This article is written by the Law Firm Glimstedt in Gothenburg. If you have further questions about GDPR, please contact us at

6 quick tips from the lawyer about GDPR

There is considerable concern about the forthcoming data protection law, GDPR. High penalty charges and complicated regulations frighten many people. Here are six tips for those of you who work in marketing.

1. Consider obtaining more consent         

All processing of personal data must have a legal basis. You may send direct mail to active customers in both B2B and B2C relationships with the contract relationship as legal basis and, as a general rule, you may send relevant direct mail to people in B2B relationships on the legal ground ‘legitimate interest’. However, the safest and best thing to do is to use the legal basis ‘consent’ for as many relationships as possible. Obtaining consent also aligns better with the principle of inbound marketing. That people have agreed to receive information should be viewed as something positive. This means that they are actually interested in the company and are receptive to the message in the e-mail. An important aspect of obtaining consent is the mandatory information about the processing that must be provided when the consent is obtained from the customer. Those who will have the most success in their marketing within the framework of GDPR are those who are able to incorporate the information into their normal communication with the customer.

2. The legal ground ‘legitimate interest’ is complicated 

As mentioned above, there is the possibility (primarily in B2B relationships) to use the legal basis ‘legitimate interest’ in e-mail marketing. The Swedish Data Protection Authority has previously approved the trade organisation SWEDMA’s guidelines of what constitutes legitimate interest (the guidelines may however be updated after the implementation of GDPR). As a general rule, these guidelines prohibit the collection of e-mail addresses in B2C relationships without consent. Exceptions are made for so-called ‘soft opt ins’, where collection and mailing may be carried out in connection with sales negotiations under certain conditions. In B2B relationships, the assessment is much more discretionary. As a general rule, it is legitimate to collect and send marketing material via e-mail with the objective to reach people in one’s professional role. There are, however, limitations concerning, among others, sole proprietors that are important to be aware of.

3. Screening

There are no determinations for how long data collected on the basis of ‘legitimate interest’ may be saved. A maximum period of time should be established, and you should have procedures in place to screen data after a certain time, or when it may be assumed that it is out of date. Where possible, you should consider strategies for converting addresses based on legitimate interests to consent to have a legal basis for saving the data for a longer period of time.
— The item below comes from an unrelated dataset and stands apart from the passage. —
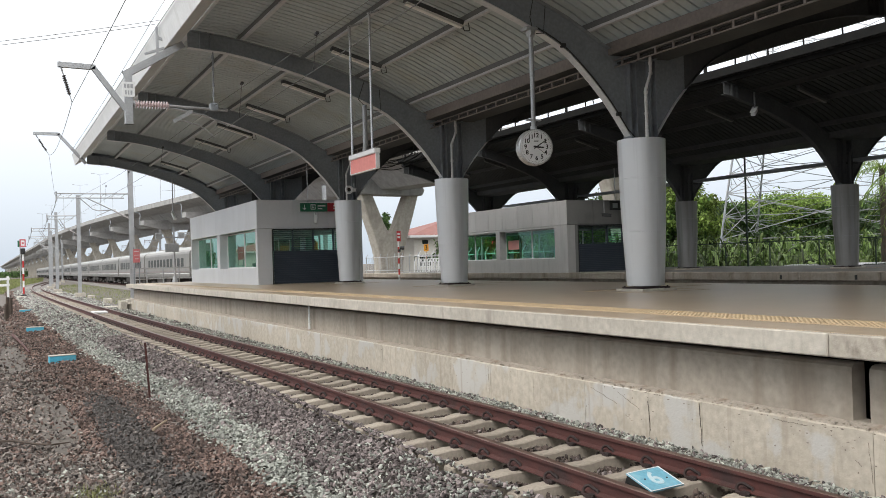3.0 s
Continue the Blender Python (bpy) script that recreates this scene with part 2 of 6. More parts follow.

4. Watch out for profiling

The analytical tools that make it possible to profile potential customers have become more numerous and more refined. GDPR will force major data collectors like Google and Facebook to make changes in their data collection and profiling approaches. For example, Google will no longer be able to collect data from Gmail in the same way as they cannot guarantee that all e-mail recipients have agreed to the processing. As mentioned, GDPR places high demands on companies engaged in profiling. If you have your own analytical tools that enable profiling, regardless of level, it is high time to start investigating what actions must be taken to be able to comply with the regulation.

5. Stop relying on the Rule of Abuse

Previously, Sweden has had an exception for unstructured personal data, often referred to as the ‘Rule of Abuse’. This relates, for example, to personal data in running text, e-mail and images in social media. This exception will disappear with the implementation of GDPR. To be allowed to post an image of an individual in social media through a channel that you as a company controls, the company must ensure that valid consent to the publication has been obtained.

6. Do you store data on servers outside the EU?

Section 10 in the data protection officer agreement regulates this issue. If data is sent out of the EU, the country to which it is sent must have an ‘adequate level of data protection’. If this is not the case, you must enter into a supplementary agreement based on the EU’s standard contractual clauses (also referred to as model contract clauses). In the USA, companies must be ‘Privacy Shield’ legitimised for an adequate protection level to exist (and no additional agreement required). It is your responsibility to investigate whether your supplier complies with the requirements of GDPR.